The lower cost of living is luring many artists to small country towns, where there is greater potential to work outside the bubble, as in the artist residency in the tiny northern Victorian town of Boorhaman. As part of a ‘slow art’, Chaco Kato used an accessible technique like knotting to bring locals together, even engaging with a local rope factory.
This doesn’t have to be parochial. Through the Crosshatched project, Tallarook potter Sandra Bowkett regularly hosts Indian potters who produce chai cups and round mudka water vessels for a local market.
There is also promise in local businesses, such as Wonderpants in Castlemaine, that offer useful products that engage a loyal following. This may not be considered ‘creative’, but it does imbue the product with meaning and connection. The sudden need for masks, combined with isolation from global supply chains, has been a catalyst for the repurposing of textile studios into production workshops. Historical moments like the Arts and Crafts movement and Bauhaus showed how creativity can be applied to objects that combine usefulness and social change.
The Japanese platform One Village One Product offers a model of rejuvenation through specialisation. The Vietnamese have now taken up this model to become an international national movement. For the time being, it is important to nurture local markets for useful products that add meaning to people’s lives.
Back to the garden
In the end, we have to do something. National politics seem set on a course of cultural destruction, evoking the Taliban in results if not in means. With an exclusive focus on retail kitchen politics, anything that conflicts with the ideology of short-term self-interest will be starved of support. The universities have played a critical role in creative arts, providing salaries for its leading practitioners and scholarships for others. During the coalition government, this field is likely to decline along with state funding. Resources for the Australia Council and the ABC are likely to be cut even further in upcoming budgets, and states will be hard-pressed to sustain current levels of support.

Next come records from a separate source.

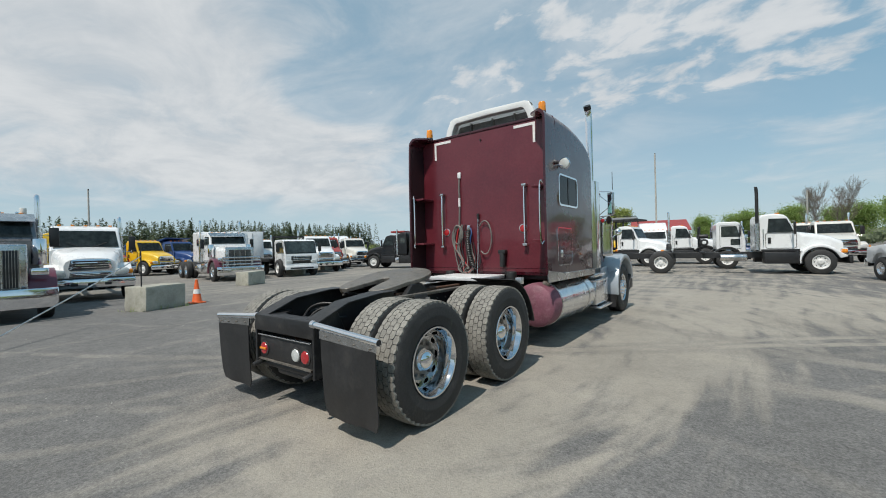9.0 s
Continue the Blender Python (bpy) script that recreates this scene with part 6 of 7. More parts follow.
def dump_body(T, y0, y1, colour, z=1.10, h=1.05):
    col = PAINT[colour]
    b = part("dump_floor", box(-1.16, 1.16, y1, y0, z, z + 0.10, 0.02), col, T)
    for side in (-1, 1):
        part("dump_side", box(min(1.10 * side, 1.20 * side), max(1.10 * side, 1.20 * side), y1, y0, z + 0.08, z + h, 0.02), col, T, "steel dump body side with ribs")
        part("top_rail", box(min(1.06 * side, 1.26 * side), max(1.06 * side, 1.26 * side), y1 - 0.02, y0, z + h - 0.06, z + h + 0.06, 0.02), col, b)
        for y in np.arange(y1 + 0.1, y0, 0.62):
            part("side_rib", box(min(1.19 * side, 1.28 * side), max(1.19 * side, 1.28 * side), y - 0.05, y + 0.05, z - 0.02, z + h, 0.015), col, b)
        part("mid_rail", box(min(1.19 * side, 1.25 * side), max(1.19 * side, 1.25 * side), y1, y0, z + 0.45, z + 0.53, 0.01), col, b)
    part("headboard", box(-1.2, 1.2, y0 - 0.08, y0, z + 0.08, z + h + 0.35, 0.02), col, T)
    part("cab_guard", prism([(y0 - 0.05, z + h + 0.35), (y0 + 0.95, z + h + 0.55), (y0 + 0.95, z + h + 0.48), (y0 - 0.05, z + h + 0.22)], "x", -1.1, 1.1, 0.015), col, T)
    part("tailgate", box(-1.15, 1.15, y1, y1 + 0.07, z + 0.06, z + h, 0.02), col, T)


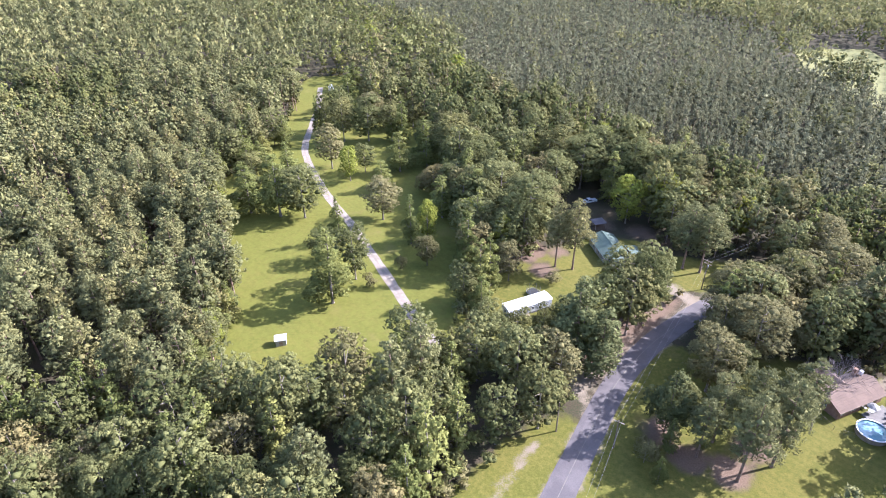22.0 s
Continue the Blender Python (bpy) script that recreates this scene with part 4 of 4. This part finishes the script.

This is not to deny the need for the arts as a critical mirror on our world. Their institutions are essential for long-term cultural memory. But it’s important to renew their purpose by occasionally going wild, venturing beyond the familiar.
The philanthropic sector has shown impressive leadership here. The report by arts thinktank A New Approach A View from Middle Australia replaces the stock ‘creative industry’ with ‘arts and culture’, reflecting lived experience. In May this year, Philanthropy Australia’s Arts Funders network offered 1,400 artists $1000 each, rather than the usual winner takes all approach of grant funding.
The recent death of artist’s artist John Nixon evoked memories of art as a vocation. I remember visiting his acolytes at the Prahran Store 5 Gallery, drawn to the intensity of their aesthetic mission. Though Nixon’s authority emerged from outside the system, the Guardian’s obituary reverted to the corporate language of the arts: ‘Australian arts industry pays tribute…’.
The arts have been built on a modernist critique of traditional authority. But there comes a time when the arts themselves must be rebuilt—a time when we must, as Milton wrote, ‘reform the Reformation’.
The industry is dead. Long live the industry!